Recently, I happened to see on YouTube some clips from one of the 10 stops of Graham's acoustic tour in America last year: a chair, an acoustic guitar, and his solo repertoire up to the first volume of “The End of the F***ing World”. It wasn't a concert, it was a group of friends listening to and singing songs around the classic bonfire on the beach: only the one playing guitar and singing is one of the UK's greatest musicians of the last 30 years (calling him just a guitarist is now limiting, since he plays all the instruments on his solo albums).
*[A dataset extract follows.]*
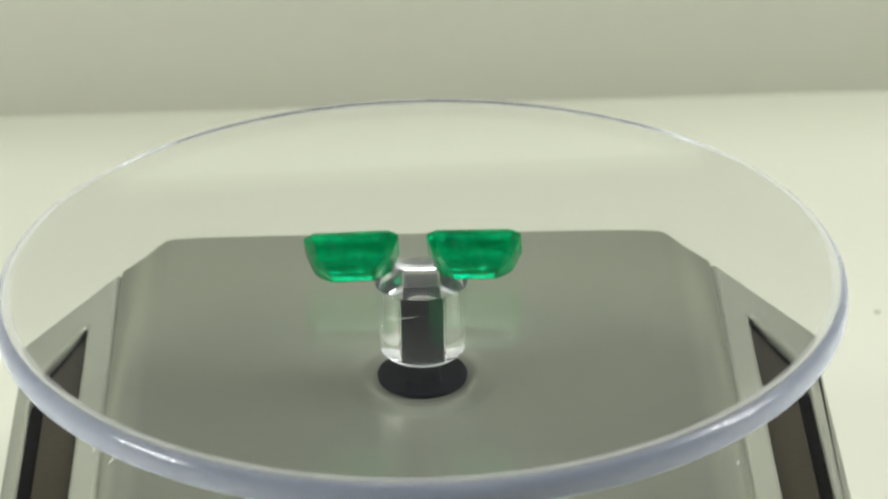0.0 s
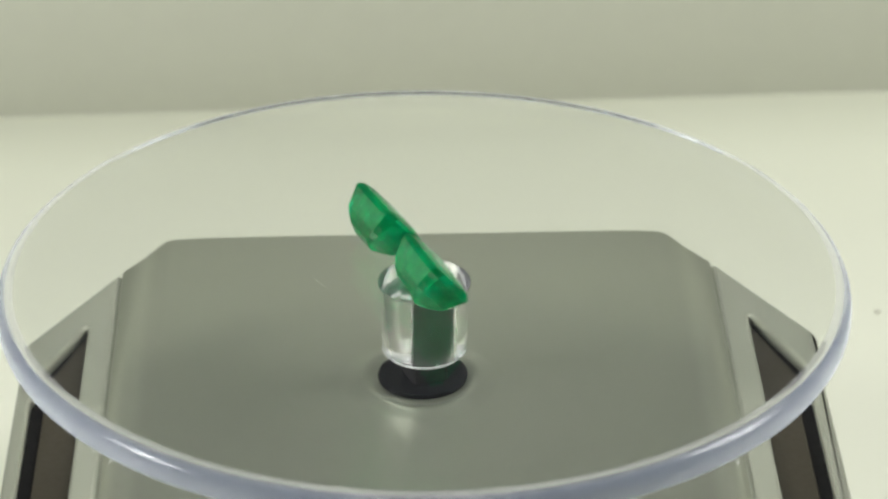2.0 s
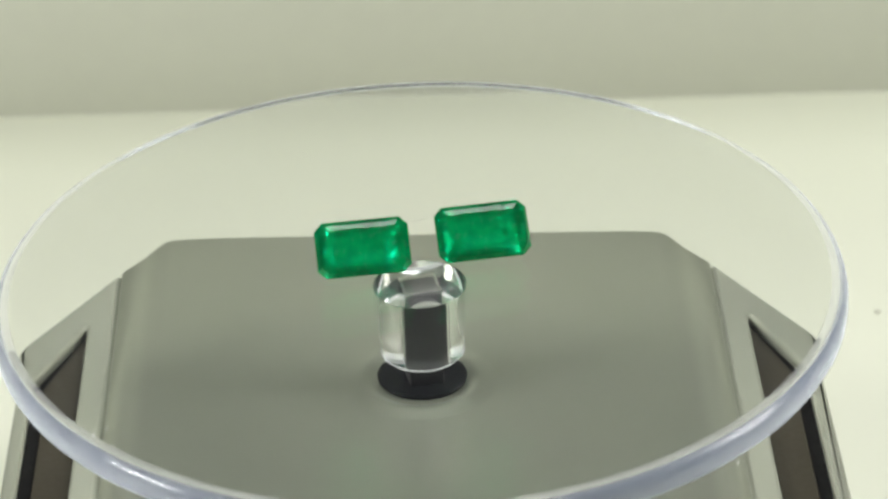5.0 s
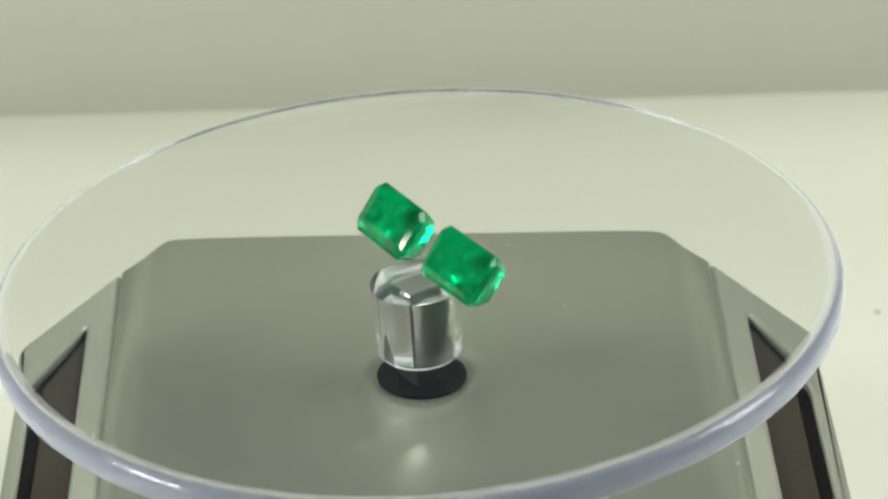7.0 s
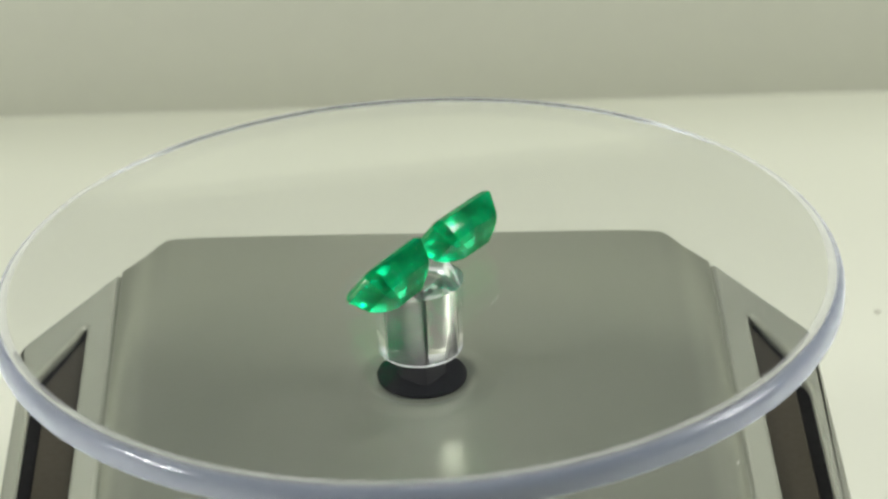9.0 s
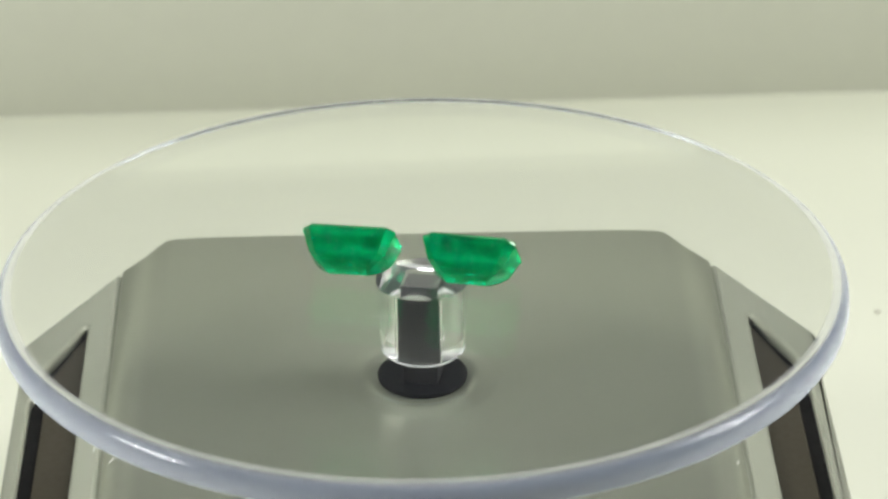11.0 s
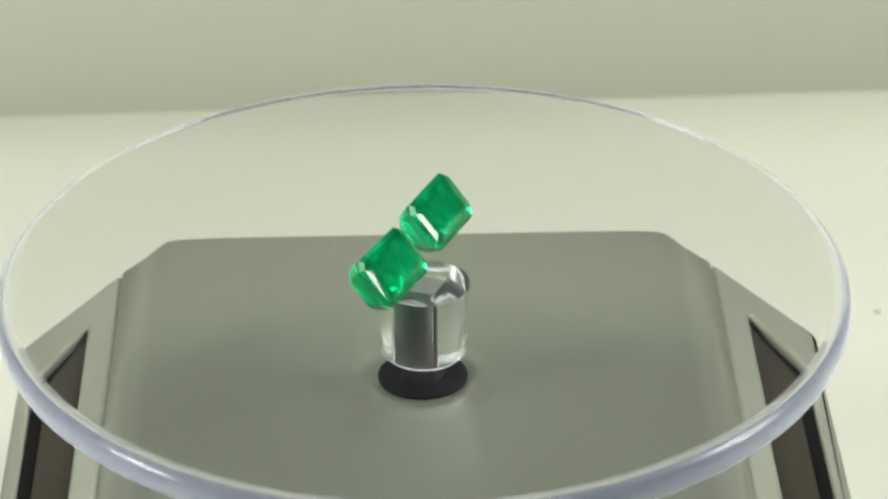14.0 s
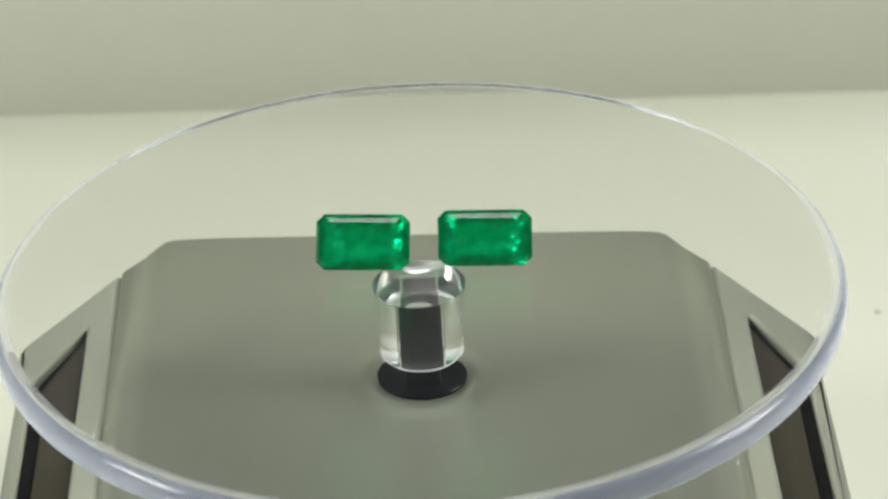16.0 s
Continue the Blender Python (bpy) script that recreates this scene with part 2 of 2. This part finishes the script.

Watching him play, chat, sing, and sometimes even go off-key and make mistakes at some points in the songs (and laugh and joke about it with the audience, by the way), in the most natural and human way possible, is extraordinary from many points of view and I am convinced that someone like Barrett (one of his major musical references) would have been proud.
Watching him made me think of the only time I had the opportunity to see him in person (I was in the front row) during the “Happiness in Magazines” tour in 2004: the impression was of witnessing the systematic destruction of the rock star image: he looked like an office worker who, having just finished a day at work, was suddenly thrust onto the stage; I will never forget his lanky and seemingly disoriented but amused attitude, with a face that kept making funny grimaces and embarrassed smiles at the audience and constantly ruffling his hair. The impression, in short, was of someone who had not the slightest intention of taking himself seriously, not even for a moment.
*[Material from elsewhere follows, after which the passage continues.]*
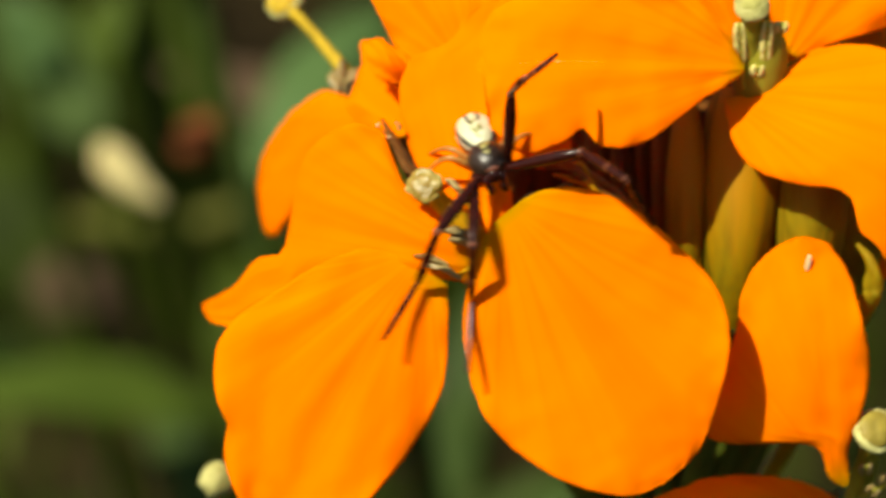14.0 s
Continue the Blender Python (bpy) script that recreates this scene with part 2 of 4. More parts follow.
SEPAL_TUBE = tube_material()
PISTIL = material("pistil", (0.30, 0.25, 0.018), 0.55, vary=0.25, grain=1500, bump=0.3, spec=0.2, sheer=0.35, second=(0.40, 0.36, 0.04))
ANTHER = material("anther", (0.47, 0.38, 0.085), 0.7, vary=0.25, grain=2600, bump=0.9, second=(0.60, 0.52, 0.19), spec=0.2)
HUSK = material("husk", (0.26, 0.14, 0.035), 0.35, vary=0.6, grain=3200, bump=1.0, second=(0.52, 0.38, 0.15), streak=0.5, spec=0.5, sheer=0.35)
STEM = material("stem", (0.07, 0.085, 0.008), 0.55, vary=0.3, grain=500, spec=0.2)
CARAPACE = material("carapace", (0.010, 0.005, 0.0035), 0.34, vary=0.5, grain=3000, bump=0.25, second=(0.026, 0.013, 0.008), spec=0.3)
LEG = material("leg", (0.010, 0.0018, 0.0012), 0.2, vary=0.5, grain=2500, bump=0.15, second=(0.036, 0.0058, 0.0034), spec=0.2)


def banded(name, bands):
    """Dark leg surface with paler reddish rings at the given places along the segment, in millimetres."""
    m = material(name, (0.010, 0.0018, 0.0012), 0.2, vary=0.5, grain=2500, bump=0.15, second=(0.036, 0.0058, 0.0034), spec=0.2)
    n, l = m.node_tree.nodes, m.node_tree.links
    b = n["Principled BSDF"]
    co, sp = n.new("ShaderNodeTexCoord"), n.new("ShaderNodeSeparateXYZ")
    l.new(co.outputs["Object"], sp.inputs[0])
    ramp = n.new("ShaderNodeValToRGB")
    mr = n.new("ShaderNodeMapRange")
    mr.inputs["From Max"].default_value = 2.5 * MM
    l.new(sp.outputs["X"], mr.inputs["Value"])
    l.new(mr.outputs[0], ramp.inputs[0])
    ramp.color_ramp.elements[0].color = ramp.color_ramp.elements[1].color = (0, 0, 0, 1)
    for a, c in bands:
        for x, v in ((a - 0.08, 0), (a, 1), (c, 1), (c + 0.08, 0)):
            ramp.color_ramp.elements.new(min(1, max(0, x / 2.5))).color = (v, v, v, 1)
    mix = n.new("ShaderNodeMix")
    mix.data_type = "RGBA"
    l.new(ramp.outputs[0], mix.inputs["Factor"])
    l.new(b.inputs["Base Color"].links[0].from_socket, mix.inputs["A"])
    mix.inputs["B"].default_value = (0.07, 0.02, 0.009, 1)
    l.new(mix.outputs["Result"], b.inputs["Base Color"])
    return m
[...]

And it is precisely with that attitude that he continues to churn out, for twenty years now, one album better than the other: “The End of the F***ing World 2” is his tenth solo album and now buying his records for me is like meeting an old travel companion after some time who has new important things to share. This second volume (of the OST of the excellent Netflix TV series) is undoubtedly superior to the first (which was already excellent and varied) because it seems, literally, to explode with ideas: 20 tracks in 50 minutes (with so many ideas he could have easily doubled the length: it is his characteristic synthetic approach and straight to the point that did not allow it) that flow, literally, like water, despite the extreme variety of genres, styles, and atmospheres proposed. We navigate through psychedelia, garage, country rock, alternative, folk rock, rock blues, stoner rock, Morricone influences, jazz temptations, noise flashes, Spanish-like echoes, and early '60s nostalgia: what emerges is an album miraculously cohesive despite its extreme variety and an inspired Coxon (who literally enters the story and the characters, perfectly interpreting atmospheres and emotions), mature, cultured.
In short, this is someone who probably takes guitars and vinyls even under the blankets, otherwise, it wouldn't explain the insane amount of material (always of high level) that since 1991, with and without Blur, he continues to produce incessantly.